The six English clubs which secretly agreed to play in a European Super League (ESL) will pay just over £20m to draw a line under their ensuing row with the Premier League.
Sky News has learnt that the figure – which equates to an average of around £3.5m per club – will be announced by English football’s top flight on Wednesday afternoon.
Sources close to the agreement said that it also included the prospect of swingeing penalties for any similar transgression by Arsenal, Chelsea, Liverpool, Manchester City, Manchester United or Tottenham Hotspur in future.
Any of those clubs which signed up to a similar project would be liable to a penalty of more than £20m and a 30-point Premier League deduction, according to one source.
The size of the ‘fines’ will be comparable to those agreed with UEFA, the governing body of European football, several weeks ago.
Unlike the UEFA fines, however, the Premier League penalties will be a straight cash sum rather than a percentage of next season’s broadcast income – an option that was also discussed in recent weeks.
A future breakaway is now seen as virtually impossible because of impending changes to the Premier League’s constitution, although board members are understood to have been determined to place a formal financial deterrent in the path of any such moves.
The eventual settlement is substantially smaller than an initial proposal made by the Premier League last month, which comprised a £15m fine per club and a substantial – albeit suspended – points deduction.
However, Premier League directors are said to have decided that drawing a line under the European Super League project was a priority ahead of the league’s annual conference – attended by all 20 clubs – beginning on Thursday.

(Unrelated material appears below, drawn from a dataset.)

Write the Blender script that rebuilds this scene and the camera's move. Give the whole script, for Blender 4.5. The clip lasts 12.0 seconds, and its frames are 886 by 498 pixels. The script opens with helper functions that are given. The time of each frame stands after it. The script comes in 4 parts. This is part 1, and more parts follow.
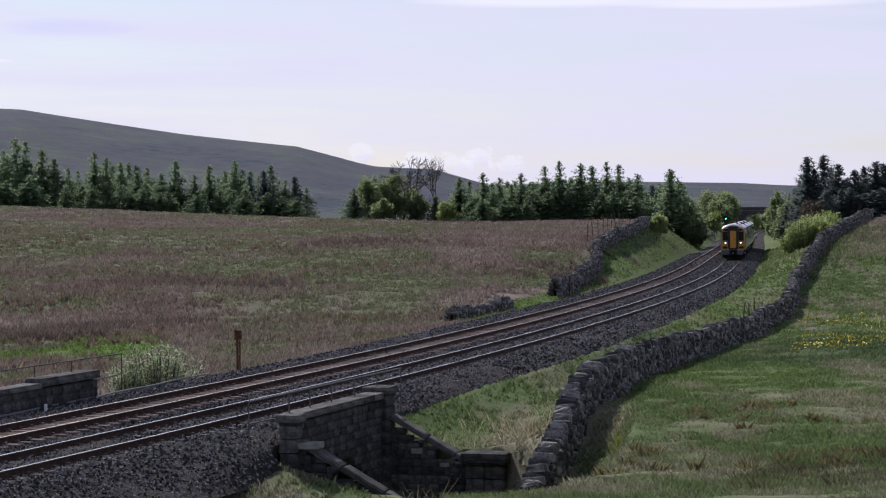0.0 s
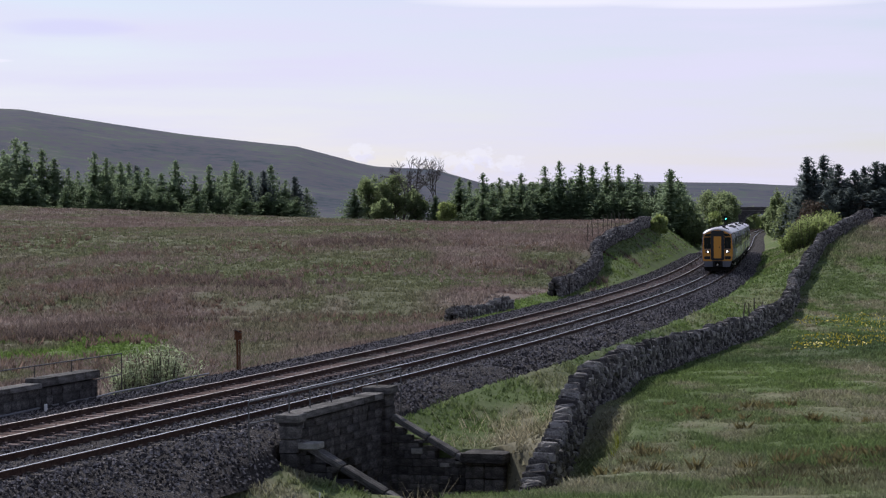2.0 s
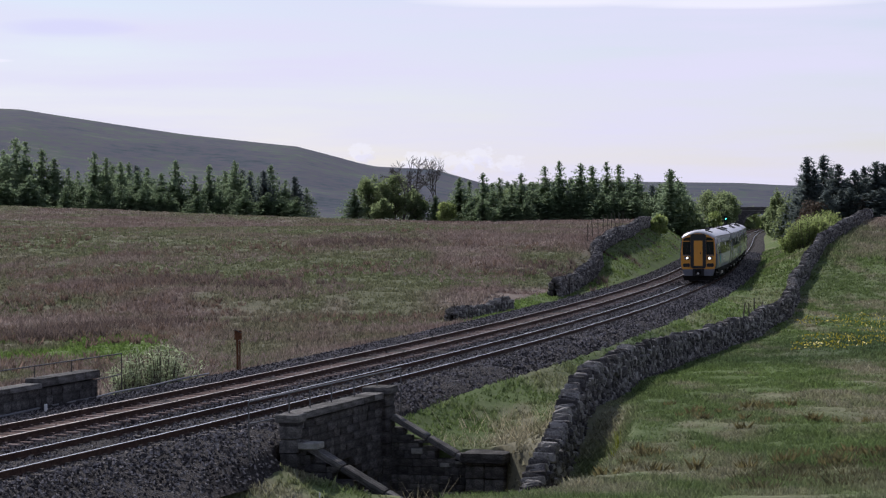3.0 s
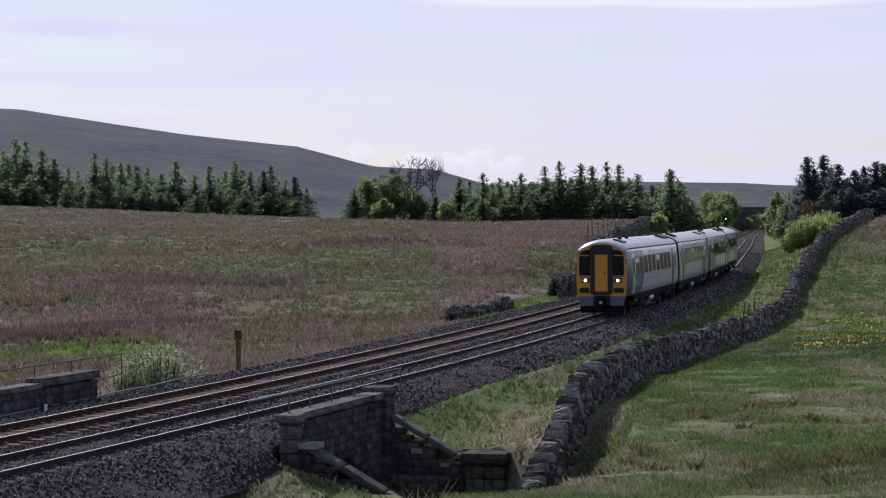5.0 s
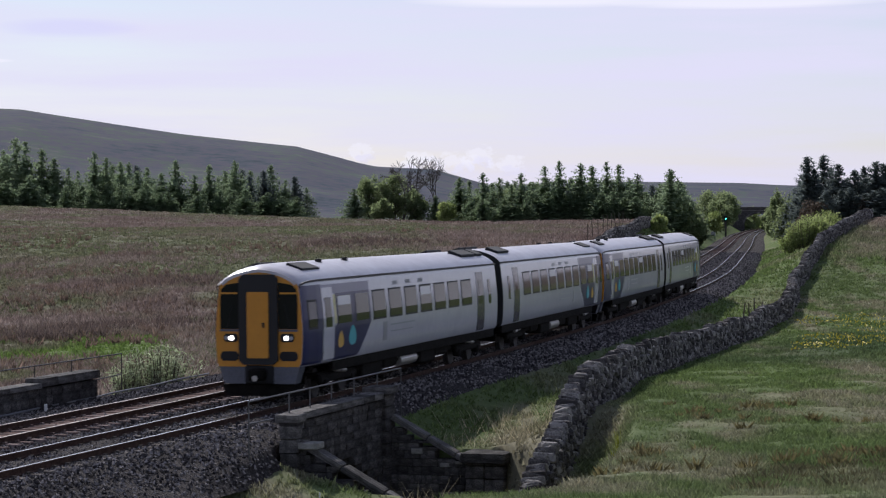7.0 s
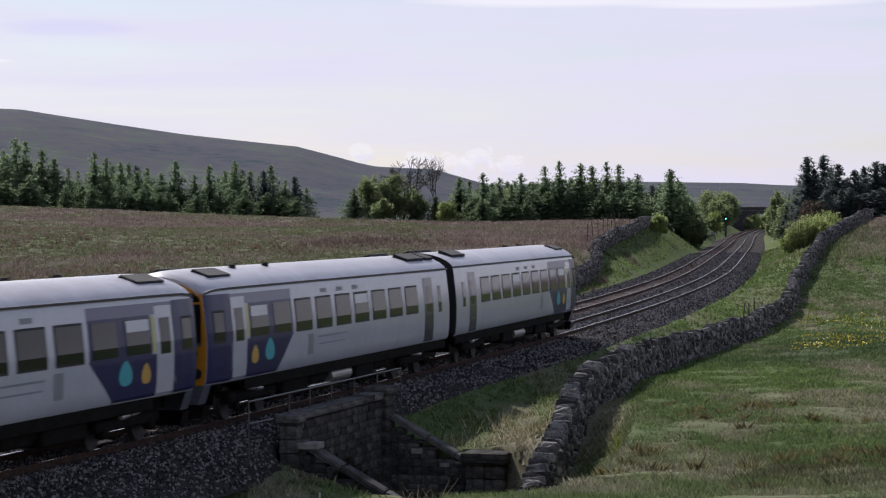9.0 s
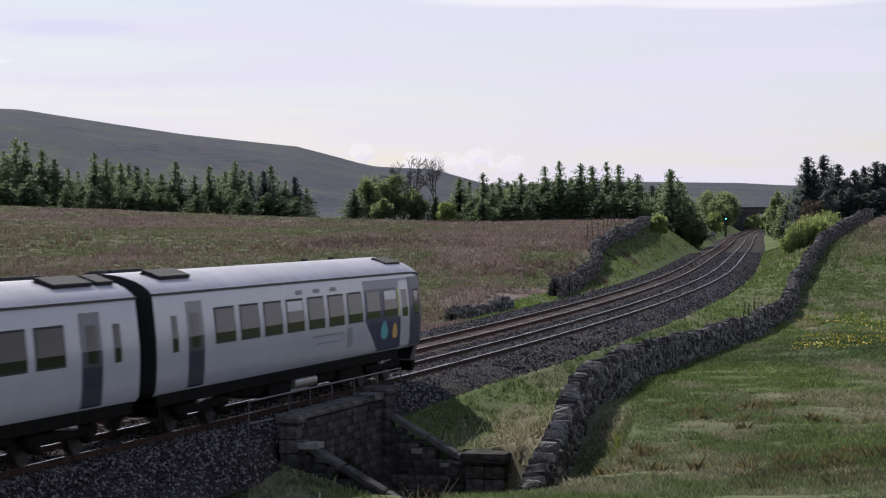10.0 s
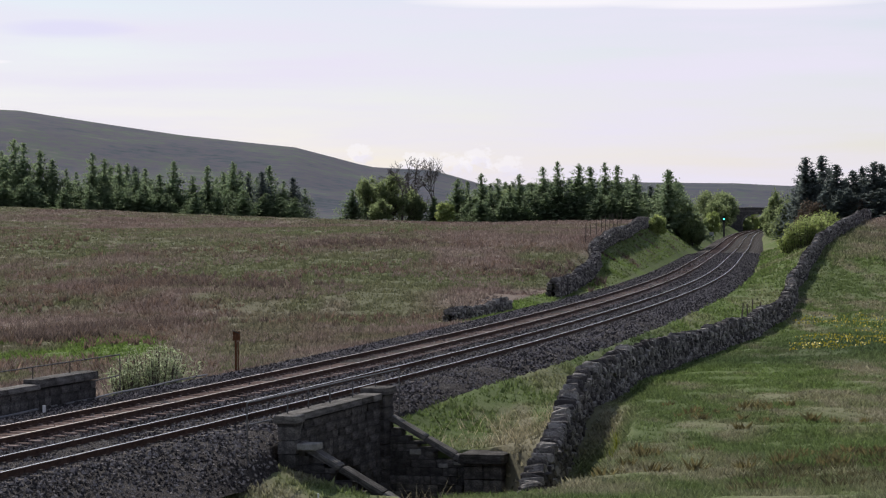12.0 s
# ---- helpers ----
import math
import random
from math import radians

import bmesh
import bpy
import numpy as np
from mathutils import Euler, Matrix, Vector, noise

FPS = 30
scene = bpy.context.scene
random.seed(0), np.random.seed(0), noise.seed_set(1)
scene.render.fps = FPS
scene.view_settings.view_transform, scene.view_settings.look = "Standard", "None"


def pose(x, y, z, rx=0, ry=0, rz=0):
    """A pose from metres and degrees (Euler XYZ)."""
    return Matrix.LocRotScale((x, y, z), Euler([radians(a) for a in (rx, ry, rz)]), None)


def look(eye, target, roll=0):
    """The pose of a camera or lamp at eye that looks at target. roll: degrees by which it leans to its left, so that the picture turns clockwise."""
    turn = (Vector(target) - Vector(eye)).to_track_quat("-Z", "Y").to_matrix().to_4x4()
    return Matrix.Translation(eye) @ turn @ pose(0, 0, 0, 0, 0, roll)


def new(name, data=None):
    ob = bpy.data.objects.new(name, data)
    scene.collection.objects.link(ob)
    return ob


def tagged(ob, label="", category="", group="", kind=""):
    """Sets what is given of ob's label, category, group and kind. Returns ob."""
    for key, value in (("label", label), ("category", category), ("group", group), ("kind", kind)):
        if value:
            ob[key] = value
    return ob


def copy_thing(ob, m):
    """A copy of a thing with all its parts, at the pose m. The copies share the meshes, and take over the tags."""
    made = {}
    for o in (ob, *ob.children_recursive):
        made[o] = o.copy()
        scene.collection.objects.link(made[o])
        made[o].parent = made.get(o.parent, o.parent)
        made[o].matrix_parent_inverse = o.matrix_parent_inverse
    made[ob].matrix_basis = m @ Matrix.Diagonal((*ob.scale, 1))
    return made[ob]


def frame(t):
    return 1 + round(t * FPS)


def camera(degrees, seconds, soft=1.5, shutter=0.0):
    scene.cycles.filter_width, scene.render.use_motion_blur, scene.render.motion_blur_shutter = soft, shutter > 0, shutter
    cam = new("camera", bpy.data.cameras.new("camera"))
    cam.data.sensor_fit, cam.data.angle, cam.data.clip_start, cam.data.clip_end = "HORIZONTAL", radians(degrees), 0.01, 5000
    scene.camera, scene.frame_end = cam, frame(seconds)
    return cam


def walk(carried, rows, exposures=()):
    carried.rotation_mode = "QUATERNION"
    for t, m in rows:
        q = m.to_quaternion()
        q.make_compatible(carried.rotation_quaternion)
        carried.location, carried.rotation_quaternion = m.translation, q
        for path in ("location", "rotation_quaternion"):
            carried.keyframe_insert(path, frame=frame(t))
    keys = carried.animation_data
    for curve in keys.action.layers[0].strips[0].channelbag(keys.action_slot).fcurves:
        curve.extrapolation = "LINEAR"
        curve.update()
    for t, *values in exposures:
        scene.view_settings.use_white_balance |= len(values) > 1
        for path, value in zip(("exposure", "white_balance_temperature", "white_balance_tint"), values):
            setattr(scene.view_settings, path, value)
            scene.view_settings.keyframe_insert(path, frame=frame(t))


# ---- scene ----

It was unclear on Wednesday whether all six rebel clubs would pay equal sums.
They rapidly abandoned the ESL project amid a huge backlash from rivals, fans and politicians.
Only Barcelona, Juventus and Real Madrid have yet to formally withdraw from the ESL – raising the prospect of them being banned from next season’s Champions’ League.
The Premier League announced last month that it had reached agreement with broadcast partners including Sky, the immediate parent of Sky News, to renew its existing £4.7bn television rights deal for a further three years.
The Premier League-imposed fines are comparable to those imposed by UEFA, which announced a package of “reintegration measures” for the nine clubs who agreed to pull out of the ESL during a torrid 48-hour period at the end of April.
Including AC Milan, Internazionale and Atletico Madrid, they agreed to pay a collective €15m (£12.9m) to be invested in children’s, youth and grassroots football, with 5% of their revenues from UEFA club competitions being withheld for one season.
They also agreed to far larger future fines – totalling €150m – if they breached commitments in UEFA’s Club Commitments Declaration or signed up to any similar breakaway format.
Arsenal and Manchester United will have received relatively modest European income this season because of their failure to qualify for the Champions’ League.
UEFA has yet to say which season the 5% revenue penalty will apply to.
In an attempt to prevent future breakaway bids, the Premier League has announced the creation of an ‘Owners’ Charter’, which it said had the Football Association’s backing.
It added recently that the six clubs’ participation in the ESL “had challenged the foundations and resolve of English football”.
The government is likely to welcome the move to punish the six, although it is unclear whether the financial penalties imposed on them will simply be redistributed among the other 14 top-flight clubs.
Confirmation of the ESL’s existence, which came six months after Sky News revealed key details of the project, sparked unprecedented protests against the owners of many of the participating English clubs.
Arsenal has since received an unsolicited takeover bid from the Spotify billionaire Daniel Ek, while Manchester United’s largest shareholders, the Glazer family, said they would allow fans to buy shares in the club.
Executives from the six clubs have been removed from several Premier League sub-committees – a move that could be reversed following the agreement of a financial settlement.
A fan-led review of football governance has been commissioned by the government under the leadership of Tracey Crouch, the former sports minister.
Its panellists will include the chief executives of Everton FC and the Football Supporters Association.
The Premier League declined to comment.